La obsesión de Sánchez con Franco no responde a una demanda social abrumadora, ni a un vacío legal intolerable en una democracia, ni siquiera a una cuestión personal. Es una vuelta de tuerca en el zapaterismo; es decir, la continuación de aquel desastre en lo económico y territorial que levantó el engendro de la “memoria histórica” como sustento ideológico de un socialismo que necesitaba absorber a la extrema izquierda.
La exhumación de los restos del dictador y su traslado a donde quiera su familia, si es que esto se produce, debería ser una política de Estado, silenciosa, y, si se quiere, hasta humanitaria. Basta recordar que Franco no pidió ser enterrado allí, sino que lo perpetró su último jefe de Gobierno, Arias Navarro, improvisando una tumba en dos días para hacer propaganda.
Pero Sánchez necesita a Franco. Se aferra al fantasma para resucitar una identidad guerracivilista en la izquierda que había desaparecido gracias a Felipe González. Por eso quiere crear una “Comisión de la Verdad”, epítome del estalinismo, un perfecto sueño mussoliniano que imponga un relato único para adoctrinar. Detrás está la pretensión de reinventar la idea de la España democrática, la de la Transición, vincular la democracia con el PSOE, las izquierdas y los nacionalistas, y arrinconar al resto. Es un nuevo “Pacto del Tinell”, pero con fotos de posados robados.
Ese antifranquismo de mesa camilla y tuit, barbilampiño y telegénico, empeñado en cambiar nombres de calles y plazas, difícilmente puede ser un programa de gobierno. Mes y medio ha necesitado Pedro Sánchez para presentar uno. No lo hizo en la moción de censura, que era el momento preceptivo y marcado por la norma ya que “constructiva” significa presentar una alternativa gubernamental completa para que el Congreso la examine y vote. El resto, lo otro, la suma para derribar, es el gol con el codo, es aprovechar la letra para violentar el espíritu.
La trampa de un Estatuto nuevo ya fue utilizada por ZP. Ahora Sánchez pretende ganar tiempo hasta las elecciones y construirse la imagen de encarnar en solitario la solución democrática para Cataluña
Pero Sánchez no defraudó. Fue un socialista de libro: más impuestos, más gasto público para el clientelismo y el estatismo que les da sentido, y la conllevancia con la oligarquía golpista catalana proponiendo un nuevo Estatuto. El plan es sencillo. Por un lado Sánchez promete gasto social para comprar el voto de la gente. De esta manera se hace con un discurso que hasta ahora estaba en boca de Podemos, el de la “reparación de las heridas” que dejó el paso de la derecha por el gobierno de España. Es de manual: ya dijo Margaret Thatcher que el socialismo dura lo que tarda en gastar el dinero de los demás.

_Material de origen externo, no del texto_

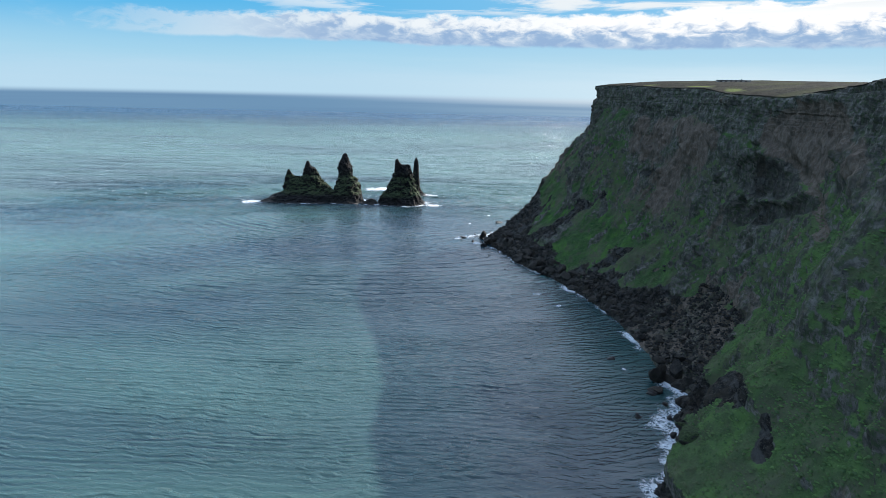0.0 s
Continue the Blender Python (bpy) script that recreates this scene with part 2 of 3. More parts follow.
def mat_stone(name, dark, light, moss=0.0):
    m, g = material(name)
    pos = g.add("ShaderNodeNewGeometry").outputs["Position"]
    rnd = g.add("ShaderNodeObjectInfo").outputs["Random"]
    nz = g.add("ShaderNodeSeparateXYZ", {0: g.add("ShaderNodeNewGeometry").outputs["Normal"]}).outputs[2]
    fine = g.noise(pos, 1.6, 6, 0.65)
    mid = g.noise(g.scaled(pos, (0.22, 0.22, 0.12)), 1.0, 5, 0.6)
    col = g.mix(g.ramp(mid, 0.35, 0.68), (*dark, 1), (*light, 1))
    col = g.mix(g.ramp(fine, 0.48, 0.30), col, tuple(0.4 * c for c in dark) + (1,))
    col = g.mix(g.math("MULTIPLY", rnd, 0.45), col, (light[0] * 1.3, light[1] * 1.2, light[2] * 1.1, 1))
    if moss:
        lush = g.mix(g.ramp(fine, 0.35, 0.65), (0.016, 0.026, 0.012, 1), (0.050, 0.070, 0.026, 1))
        z = g.add("ShaderNodeSeparateXYZ", {0: pos}).outputs[2]
        where = g.math("MULTIPLY", g.ramp(g.math("ADD", nz, g.math("MULTIPLY", g.math("SUBTRACT", mid, 0.5), 1.4)), 0.22, 0.50), g.ramp(z, 8, 14))
        where = g.math("MULTIPLY", where, g.ramp(z, 46, 34))
        col = g.mix(g.math("MULTIPLY", where, moss), col, lush)
    # wet and weedy foot at the waterline
    z = g.add("ShaderNodeSeparateXYZ", {0: pos}).outputs[2]
    wet = g.ramp(g.math("ADD", z, g.math("MULTIPLY", fine, 1.5)), 3.2, 1.2)
    col = g.mix(g.math("MULTIPLY", wet, 0.75), col, (0.014, 0.013, 0.012, 1))
    rough = g.ramp(wet, 0, 1, 0.92, 0.45)
    h = g.math("ADD", fine, g.math("MULTIPLY", g.noise(pos, 0.5, 5, 0.6), 1.6))
    finish(g, col, rough, h, 0.9, 0.6, 0.2)
    return m


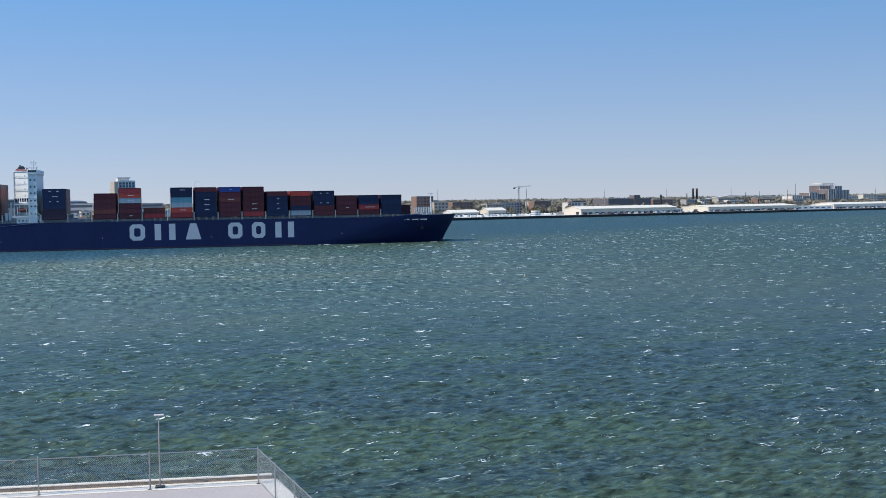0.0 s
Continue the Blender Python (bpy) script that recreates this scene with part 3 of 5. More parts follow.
part("funnel_band", Shape().loft([[(64.7, 11.9, 46.0), (71.0, 11.9, 46.0), (71.0, 31, 46.0), (64.7, 31, 46.0)], [(65.1, 12.2, 46.8), (70.8, 12.2, 46.5), (70.8, 30.8, 46.5), (65.1, 30.8, 46.8)]]), M["funnel"], fun_ob, "dark red band")
part("funnel_cap", Shape().loft([[(65.4, 13, 46.8), (70.6, 13, 46.6), (70.6, 30, 46.6), (65.4, 30, 46.8)], [(66.6, 15, 48.5), (70.0, 15, 47.6), (70.0, 28, 47.6), (66.6, 28, 48.5)]]), M["black"], fun_ob)
for i in range(4):
    part("exhaust_pipe", Shape().cyl((67.0 + 0.75 * i, 17 + 2 * i, 47.4), (66.8 + 0.75 * i, 17 + 2 * i, 49.2 - 0.3 * i), 0.4, n=8), M["dark"], fun_ob)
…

La trampa de un Estatuto nuevo, por otro lado, ya fue utilizada por Zapatero. La promesa de un texto que pusiera fin al deseo de autogobierno de la oligarquía nacionalista catalana fue un fracaso entonces, y lo será ahora. La genialidad zapateresca solo sirvió para profundizar aún más en el desbarajuste autonómico, cargar de razón al independentismo y dividir a los constitucionalistas. Ahora, Sánchez pretende ganar tiempo hasta las elecciones y conseguir la imagen de encarnar en solitario la solución democrática para Cataluña.
El asunto es que Sánchez quiere telediarios con más cortes y canutazos sobre gasto social y menos con Cataluña. El binomio es inseparable de las dos cargas ideológicas fundamentales del zapaterismo que Sánchez ha tomado para dar una vuelta de tuerca: el feminismo izquierdista y el antifranquismo. Lo primero se ha convertido ya en una religión, con un dogmatismo intolerante y excluyente, basado en el lenguaje inclusivo, la reeducación sexual, y la feminidad como símbolo exclusivo de modernidad.
Pero lo llamativo es el empeño de Pedro Sánchez en lo que Alfonso Guerra ha denominado “boxear con un fantasma”. Incluso su primera intervención a la hora de explicar su programa de gobierno fue insistir en que sacaría del Valle de los Caídos los restos del dictador. Las razones de ese empecinamiento siguen el modelo de Zapatero: abanderar el antifranquismo para adueñarse del voto emocional de la izquierda radical, ahora Podemos, cada día más menguada, y tratar de resucitar una extrema derecha que legitime su apuesta por la polarización política. Mal asunto.